You Always Have a ChoiceI have a confession to make: I can be pretty impatient at times. I pride myself (therein lies the real problem!) as being very efficient, which can be a definite plus  until I take it too far. That’s why I call myself a recovering perfectionist. {wry smile} It’s very easy for me to get caught up in making everything “just so” that I sometimes forget the purpose behind what I am doing. This often leads me to becoming impatient when I have to wait for someone/something or if things don’t go the way I expect.

This impatience very often comes front and center in my relationship with my son. Every evening during night prayer, I have Andrew ask God for forgiveness for anything he may need forgiveness for during the day. Then we ask forgiveness of each other for anything we may have done or said that may have hurt the other person.

So, many times I have to apologize to Andrew for having been impatient with him during the day, especially when I over-react to his normal boyish behavior. One time during our nightly ritual he says to me, “You know, Peter Parker says you always have a choice (a reference to a line in the 3rd Spiderman movie), so you have choice to be nice or a choice not be patient.” (!)

Of course, I took the opportunity to remind him that he, too, always has a choice. He has a choice to be obedient, and do his chores and homeschooling cheerfully, etc.  We then proceeded to have an interesting (and cute!) conversation about what making choices are all about and how the choices we make can shape our lives.

Afterward, our conversation really got me thinking, and I still think about the conversation from time to time. We, as individuals, really do always have a choice – and not just about choosing to be patient or not being patient. We have  choices to make all throughout the day and, often,  NOT choosing is a choice. And I don’t know about you, but I frequently go through the day on autopilot and not always being conscious of the choices I am are making. That is why I have to make a point of being more intentional and focused.
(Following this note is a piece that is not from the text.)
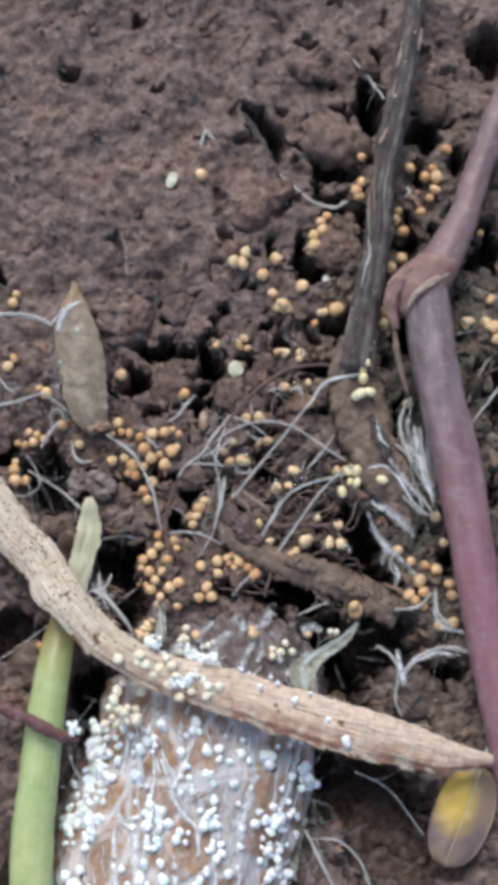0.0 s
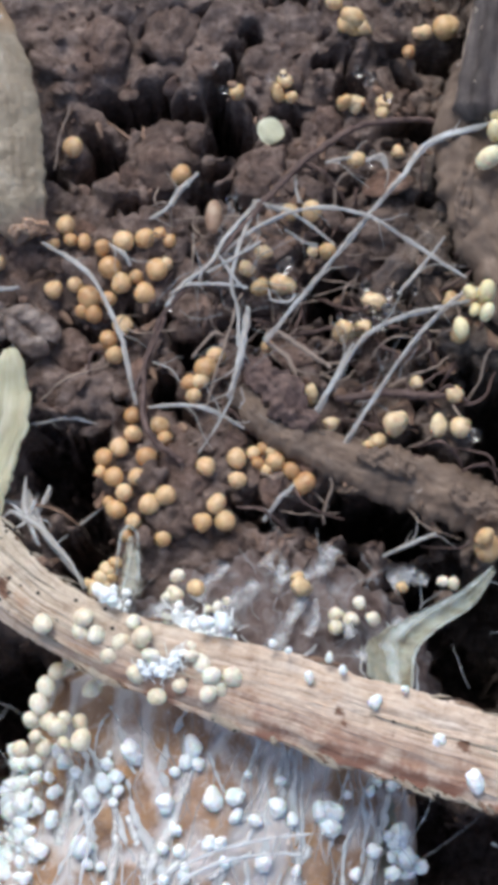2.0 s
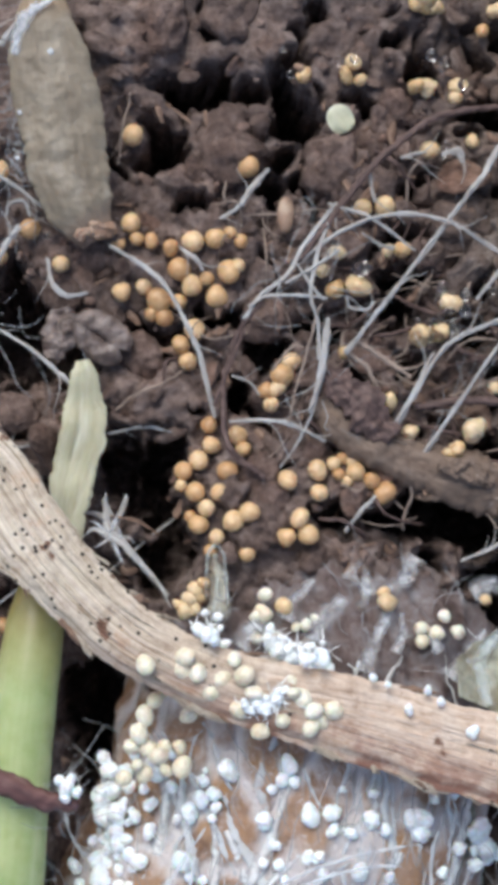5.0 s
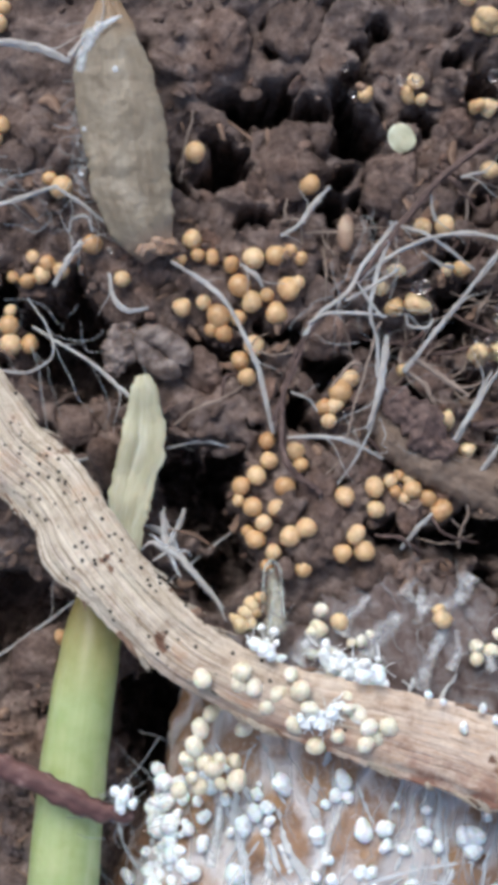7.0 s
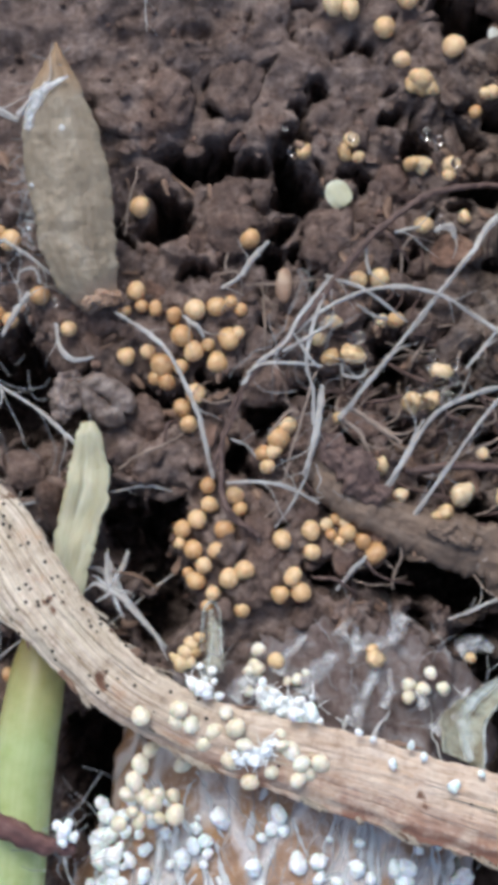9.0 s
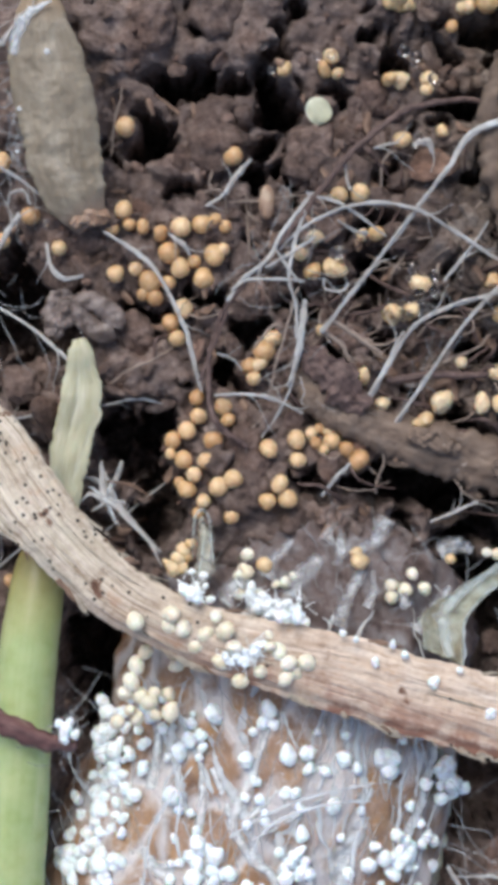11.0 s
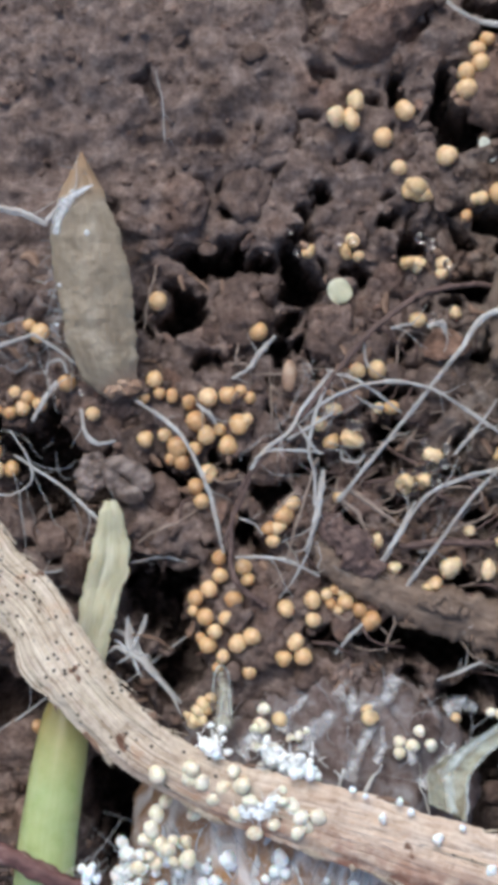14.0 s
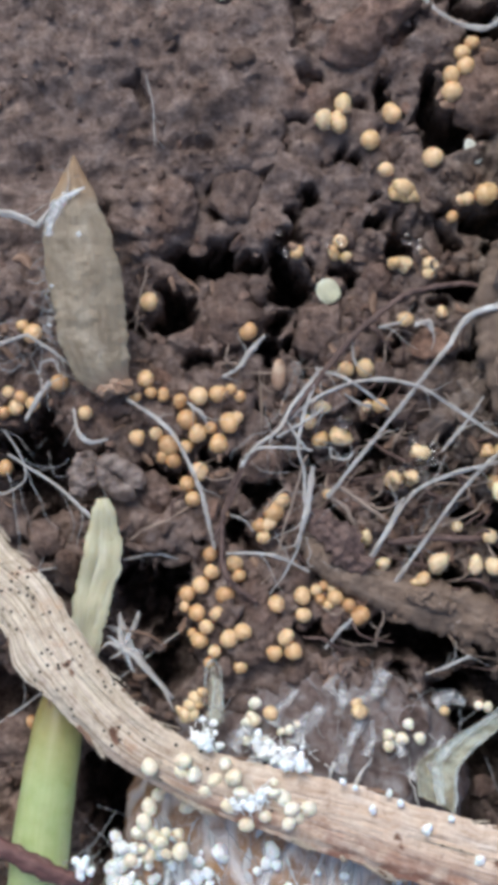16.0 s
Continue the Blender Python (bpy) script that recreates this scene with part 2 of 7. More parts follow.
CORD = fibre_material("pale_cord", [(0.3, (0.26, 0.225, 0.20)), (0.5, (0.43, 0.42, 0.405)), (0.72, (0.65, 0.70, 0.72))], (3.0, 0.35, 1.0), 0.55, sss=0.2, depth=0.06)
DULL = fibre_material("tan_cord", [(0.3, (0.19, 0.145, 0.115)), (0.55, (0.33, 0.26, 0.215)), (0.75, (0.50, 0.43, 0.37))], (6.0, 0.6, 1.0), 0.6, depth=0.06)


def husk_material():
    """Dry papery husk, browner towards both ends."""
    m, nt, b = shader("dry_husk", 0.5, sss=0.15)
    c = ramp(nt, grain(nt, 1, 5, 0.6, uv=(3.5, 0.3, 1.0)), [(0.3, (0.175, 0.140, 0.098)), (0.5, (0.235, 0.196, 0.142)), (0.7, (0.31, 0.272, 0.212))])
    c = blend(nt, c, (0.40, 0.36, 0.30), ramp(nt, grain(nt, 0.5, 6, 0.65), [(0.56, 0.0), (0.70, 0.55)]))
    uvs, sep = nt.nodes.new("ShaderNodeTexCoord"), nt.nodes.new("ShaderNodeSeparateXYZ")
    nt.links.new(uvs.outputs["UV"], sep.inputs[0])
    far = nt.nodes.new("ShaderNodeMapRange")
    far.inputs["From Min"].default_value, far.inputs["From Max"].default_value = 3.6, 1.6
    nt.links.new(sep.outputs["Y"], far.inputs[0])
    c = blend(nt, c, (0.30, 0.205, 0.125), far.outputs[0])
    low = nt.nodes.new("ShaderNodeMapRange")
    low.inputs["From Min"].default_value, low.inputs["From Max"].default_value = 14.0, 16.0
    nt.links.new(sep.outputs["Y"], low.inputs[0])
    c = blend(nt, c, (0.27, 0.18, 0.14), low.outputs[0])
    nt.links.new(c, b.inputs["Base Color"])
    relief(nt, b, grain(nt, 1.1, 6, 0.62), 0.14, 0.7)
    return m


HUSK = husk_material()
TWIG = fibre_material("red_twig", [(0.3, (0.07, 0.032, 0.032)), (0.55, (0.155, 0.080, 0.074)), (0.72, (0.32, 0.22, 0.20))], (6.0, 0.6, 1.0), 0.6, depth=0.12)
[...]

Because each day I have the opportunity to consciously:

  • choose to live for and depend on God
  • choose to take time to pray and delve into The Word of God
  • choose to make my home a haven for my family
  • choose to reach out to a friend or family in need or just to make them smile
  • choose to live in integrity and love
  • choose to take a stand for what I believe in
  • choose to carry out my responsibilities cheerfully (and, yes, choose to be patient!)

Or, I can stay on autopilot:

  • choose to rely on my own self
  • choose to live in selfishness
  • choose to not respond in love toward others
  • choose to shirk my responsibilities
  • choose to not make a choice!

It’s up to me. I can take the steps to change by being more aware of my choices and actions AND when I get impatient to step back, assess the situation, and change my response. It won’t be easy but with God’s grace it is doable!

What about you? Do you struggle with living on autopilot or making conscious choices each day? Or am I alone in this?! 🙂 How do you counteract the autopilot tendency or impatience? Let’s pray for each other so that we all consciously choose what is most important: God and others (especially our families).